Before Gelsinger abruptly retired from Intel in early December, the former CEO said during the company’s third-quarter earnings call last October that it would “not achieve our target of $500 million in revenue” for Gaudi chips in 2024, blaming slower-than-expected sales on the “product transition” from Gaudi 2 to Gaudi 3 as well as “software ease of use.”
Meanwhile, Nvidia is expected to finish its 2025 fiscal year, which mostly lines up with the 2024 calendar year, with $128.6 billion in revenue, most of which is expected to come from its data center GPUs and associated systems.
“Nvidia has got such a head start that it's just a long road,” said Chris Bogan, vice president of sales at Houston-based systems integrator Mark III Systems.
The lack of Intel’s leadership in AI chips for data centers led one solution provider with a U.S. presence to choose AMD and not Intel for its AI center of excellence (COE) program, according to the partner alliance manager who manages vendors for the program.
AMD has made more aggressive claims against Nvidia’s data center GPUs with its Instinct chips, saying in October that its forthcoming Instinct MI325X can outperform Nvidia’s H200 that launched last year. The rival has also announced an accelerated road map that will see it release new GPUs every year, similar to Nvidia’s revamped strategy.
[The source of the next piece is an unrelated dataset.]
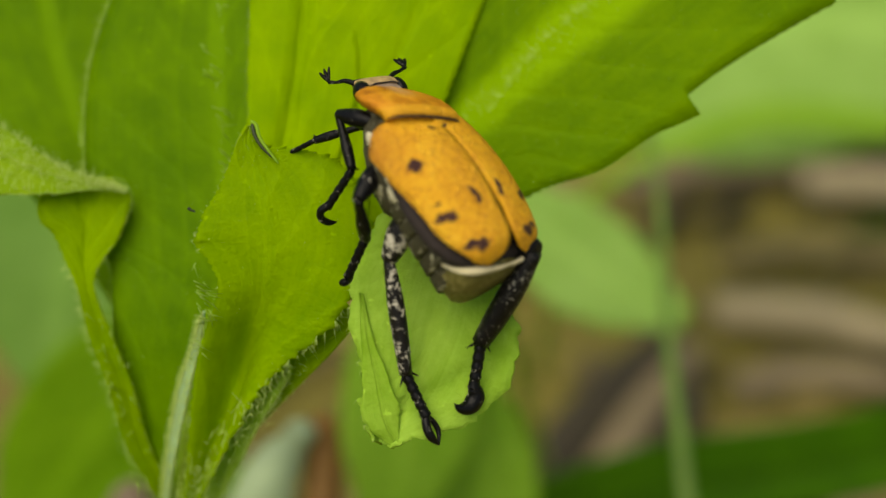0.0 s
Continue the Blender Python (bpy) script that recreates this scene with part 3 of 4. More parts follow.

“I don't have customers asking for [Gaudi]. What I do see is customers asking [to kick] tires on a GPU-as-a-service provider that might have AMD MI300X GPUs [or the like],” said the partner alliance manager, who asked to not be identified because he was not authorized to speak on behalf of his company regarding this matter.
For Intel to gain ground in the AI chip market, the partner alliance manager said the company will need to find ways to convince partners to invest time into new products like Gaudi.
“It requires extensive knowledge and training. That is literally competing with the same hours in the day that we're leveraging to actually train and build up knowledge and teams around Nvidia. So it’s not just that you're competing for market share and awareness, but you're also competing for our time,” he said.